*STATED GOAL:* Restate the span of lines that starts with the line containing "carried.keyframe_insert(path, frame=frame(t))" and ends with the line containing "scene.view_settings.keyframe_insert(path, frame=frame(t))", word for word, including both, with nothing else.
++++++++
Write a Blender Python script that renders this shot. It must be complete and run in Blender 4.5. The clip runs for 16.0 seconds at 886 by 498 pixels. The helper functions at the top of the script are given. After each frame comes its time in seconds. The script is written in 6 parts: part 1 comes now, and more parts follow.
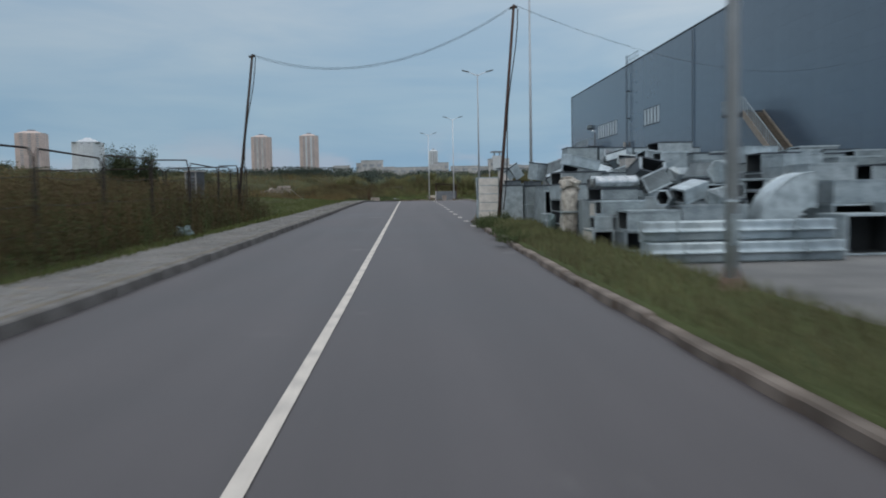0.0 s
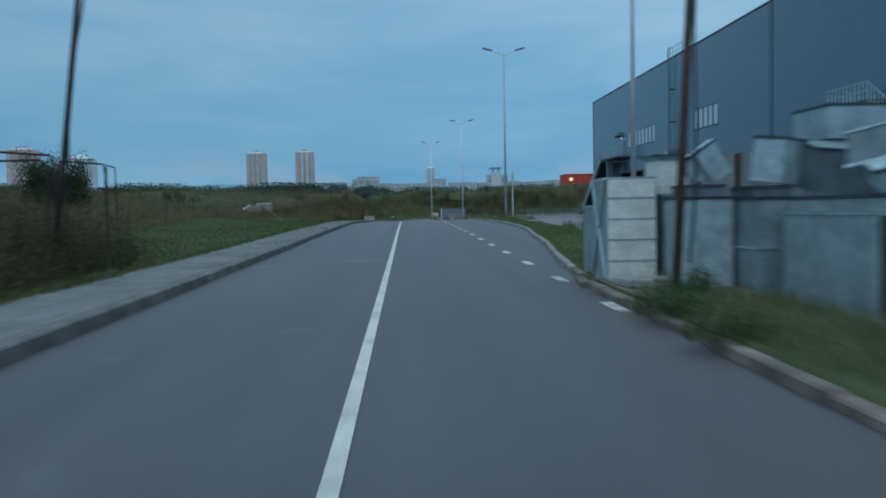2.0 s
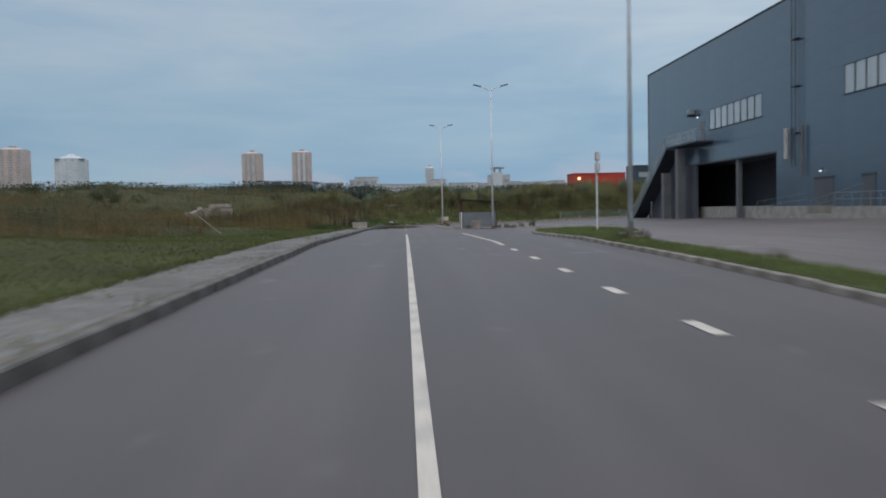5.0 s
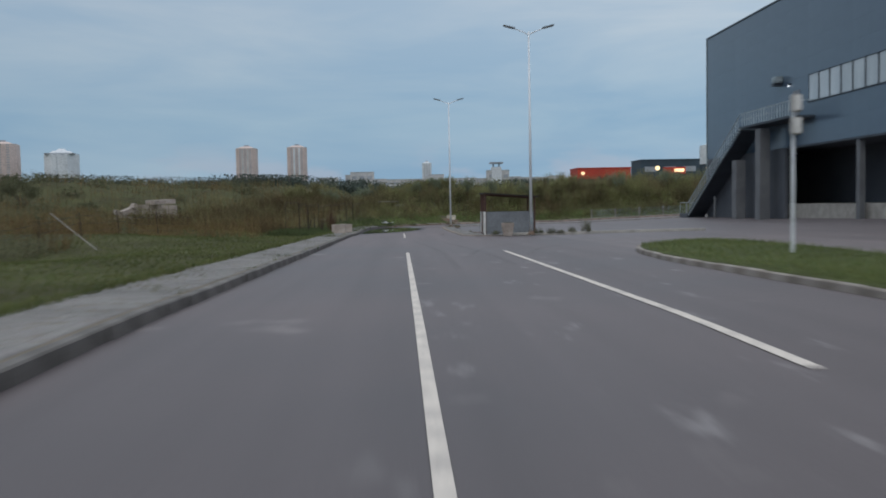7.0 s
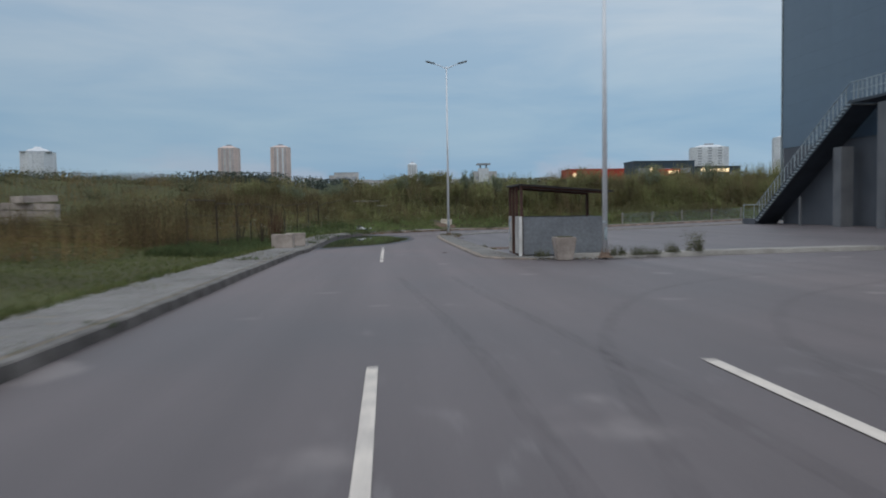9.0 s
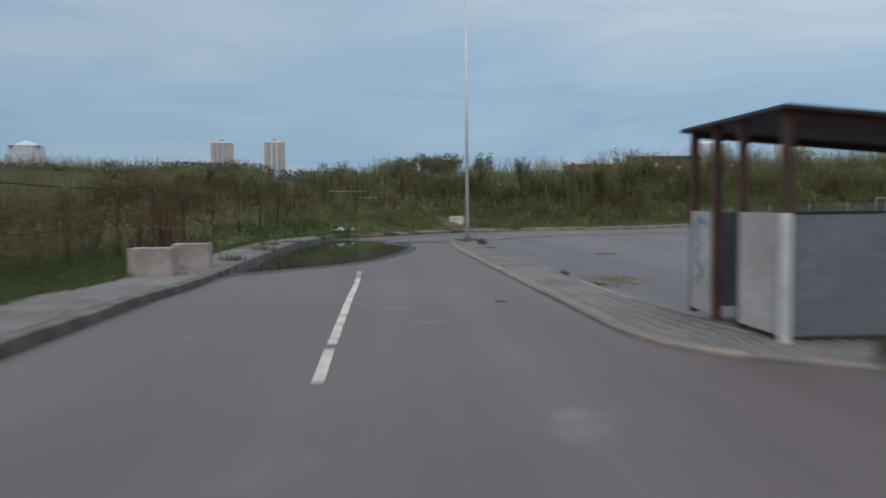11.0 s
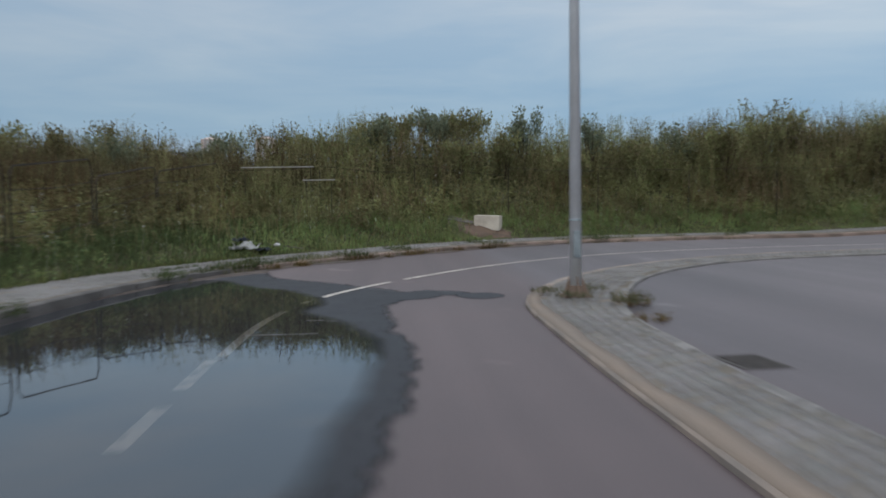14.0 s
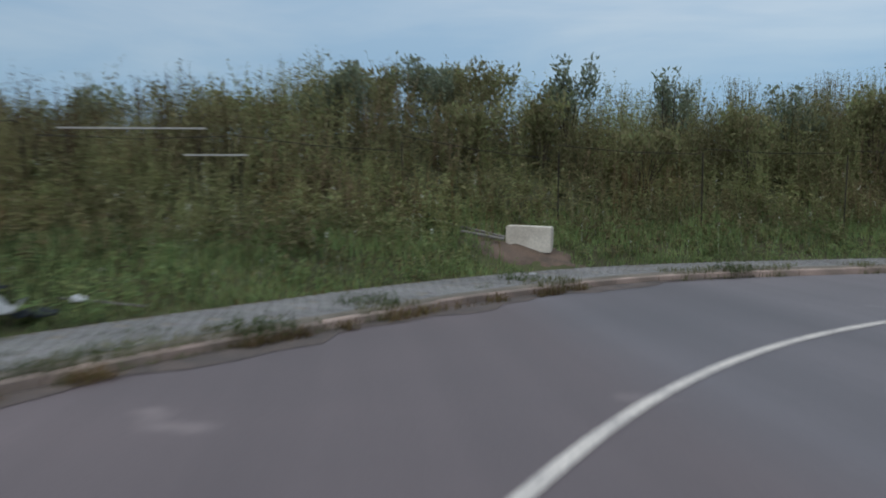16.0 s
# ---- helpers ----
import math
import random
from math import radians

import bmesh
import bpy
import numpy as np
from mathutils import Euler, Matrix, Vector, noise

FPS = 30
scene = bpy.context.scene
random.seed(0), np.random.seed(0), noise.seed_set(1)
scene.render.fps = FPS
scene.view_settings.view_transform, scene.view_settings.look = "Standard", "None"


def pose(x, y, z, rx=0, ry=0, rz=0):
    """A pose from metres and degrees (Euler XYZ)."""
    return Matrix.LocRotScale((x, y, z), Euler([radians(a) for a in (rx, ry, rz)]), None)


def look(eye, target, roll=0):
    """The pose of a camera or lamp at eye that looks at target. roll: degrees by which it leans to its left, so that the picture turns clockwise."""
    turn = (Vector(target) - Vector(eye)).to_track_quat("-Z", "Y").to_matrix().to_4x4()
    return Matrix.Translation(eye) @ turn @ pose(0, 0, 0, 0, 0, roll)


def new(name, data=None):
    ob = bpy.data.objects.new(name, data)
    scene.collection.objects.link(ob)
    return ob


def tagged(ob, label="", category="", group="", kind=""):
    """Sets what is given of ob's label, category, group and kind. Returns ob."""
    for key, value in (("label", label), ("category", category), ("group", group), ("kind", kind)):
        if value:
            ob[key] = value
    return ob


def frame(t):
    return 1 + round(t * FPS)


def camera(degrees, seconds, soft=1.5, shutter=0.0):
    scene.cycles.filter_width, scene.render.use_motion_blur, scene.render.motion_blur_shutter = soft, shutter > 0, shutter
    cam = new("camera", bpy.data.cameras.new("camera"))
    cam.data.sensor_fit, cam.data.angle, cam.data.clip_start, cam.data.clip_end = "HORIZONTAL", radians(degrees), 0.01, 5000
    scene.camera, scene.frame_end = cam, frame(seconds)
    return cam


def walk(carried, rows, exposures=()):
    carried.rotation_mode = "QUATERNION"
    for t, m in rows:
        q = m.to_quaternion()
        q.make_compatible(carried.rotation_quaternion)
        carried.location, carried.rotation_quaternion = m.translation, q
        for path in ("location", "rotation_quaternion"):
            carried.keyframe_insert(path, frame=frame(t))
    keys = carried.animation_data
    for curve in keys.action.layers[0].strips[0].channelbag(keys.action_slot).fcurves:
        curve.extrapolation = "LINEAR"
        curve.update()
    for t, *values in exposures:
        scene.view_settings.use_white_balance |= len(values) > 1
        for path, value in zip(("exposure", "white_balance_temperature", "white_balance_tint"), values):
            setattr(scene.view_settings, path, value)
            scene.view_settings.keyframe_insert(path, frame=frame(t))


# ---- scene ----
cam = camera(57.0, 16.0, soft=1.8, shutter=0.8)
# seconds, x, y, z, yaw, pitch, roll
ROWS = [
    (0, 0.785, -0.000, 1.301, -2.354, -3.961, 1.073),
    (0.5, 0.706, 4.187, 1.315, -2.435, -3.927, 1.128),
    (1, 0.594, 8.367, 1.334, -2.470, -3.650, 1.164),
    (1.5, 0.472, 12.538, 1.382, -2.566, -3.073, 1.159),
    (2, 0.372, 16.699, 1.401, -2.590, -2.776, 1.112),
    (2.5, 0.307, 20.847, 1.452, -2.635, -2.817, 1.122),
    (3, 0.219, 25.010, 1.487, -2.655, -2.757, 1.126),
    (3.5, 0.105, 29.283, 1.520, -2.662, -2.666, 1.103),
    (4, 0.038, 33.690, 1.577, -2.698, -2.686, 1.153),
    (4.2, 0.011, 35.490, 1.601, -2.673, -2.668, 1.178),
    (6.3, -0.164, 55.133, 1.802, -2.860, -2.884, 1.108),
    (6.5, -0.167, 56.979, 1.818, -2.903, -2.906, 1.107),
    (7, -0.163, 61.571, 1.842, -2.921, -3.026, 1.107),
    (7.5, -0.183, 66.039, 1.877, -2.980, -2.970, 1.138),
    (8, -0.098, 70.509, 1.908, -3.115, -2.820, 1.091),
    (8.5, 0.016, 74.995, 1.854, -3.544, -2.835, 0.976),
    (9, 0.147, 79.522, 1.807, -3.950, -2.911, 0.778),
    (9.2, 0.197, 81.299, 1.780, -4.054, -2.920, 0.711),
    (11.3, 0.591, 99.194, 1.600, -4.279, -3.203, 0.612),
    (11.5, 0.677, 100.850, 1.592, -4.292, -3.244, 0.650),
    (12, 0.867, 104.921, 1.553, -4.285, -3.330, 0.753),
    (12.5, 1.016, 108.800, 1.508, -4.351, -3.356, 0.768),
    (13, 1.123, 112.490, 1.463, -4.550, -3.427, 0.755),
    (13.5, 1.255, 116.085, 1.415, -4.641, -3.420, 0.788),
    (14, 1.371, 119.418, 1.361, -4.628, -3.377, 0.873),
    (14.5, 1.407, 122.466, 1.347, -4.732, -3.418, 0.943),
    (15, 1.454, 125.382, 1.338, -4.933, -3.426, 0.854),
    (15.3, 1.496, 127.056, 1.320, -4.851, -3.337, 0.724),
    (15.6, 1.511, 128.728, 1.328, -4.992, -3.350, 0.553),
    (15.8, 1.575, 129.819, 1.325, -5.425, -3.375, 0.400),
    (16, 1.708, 130.881, 1.328, -6.215, -3.336, 0.224),
]
EXPOSURES = [(0.0, -0.05, 6350, 7), (0.55, -0.05, 6350, 7), (0.7, -0.1, 5800, 2), (0.85, -0.2, 5300, -5), (1.0, -0.22, 4870, -12), (1.15, -0.31, 4400, -18), (1.25, -0.33, 4350, -18), (1.45, -0.31, 4650, -15), (1.9, -0.31, 4650, -15), (2.05, -0.27, 4950, -10), (2.2, -0.22, 5500, 0), (2.35, -0.1, 6100, 5), (2.5, -0.05, 6350, 7), (9.0, -0.03, 6300, 8), (14.0, 0.0, 6350, 9), (15.0, 0.0, 6250, 8), (16.0, 0.0, 6000, 6)]
walk(cam, [(t, pose(x, y, z, 90 + pitch, roll, yaw)) for t, x, y, z, yaw, pitch, roll in ROWS], EXPOSURES)

# ---- sky and light: overcast dusk ----
world = bpy.data.worlds.new("overcast_sky")
scene.world = world
world.use_nodes = True
wt = world.node_tree
wn, wl = wt.nodes, wt.links
wn.clear()


def wnode(kind, **kw):
    n = wn.new(kind)
    for k, v in kw.items():
        n.inputs[k].default_value = v
    return n


sky = wn.new("ShaderNodeTexSky")
sky.sky_type, sky.sun_disc = "NISHITA", False
sky.sun_elevation, sky.sun_rotation = radians(18), radians(200)
sky.air_density, sky.dust_density, sky.ozone_density = 1.6, 3.0, 2.0
tc = wn.new("ShaderNodeTexCoord")
sep = wn.new("ShaderNodeSeparateXYZ")
wl.new(tc.outputs["Generated"], sep.inputs[0])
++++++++
*OUTPUT BELOW:*
            carried.keyframe_insert(path, frame=frame(t))
    keys = carried.animation_data
    for curve in keys.action.layers[0].strips[0].channelbag(keys.action_slot).fcurves:
        curve.extrapolation = "LINEAR"
        curve.update()
    for t, *values in exposures:
        scene.view_settings.use_white_balance |= len(values) > 1
        for path, value in zip(("exposure", "white_balance_temperature", "white_balance_tint"), values):
            setattr(scene.view_settings, path, value)
            scene.view_settings.keyframe_insert(path, frame=frame(t))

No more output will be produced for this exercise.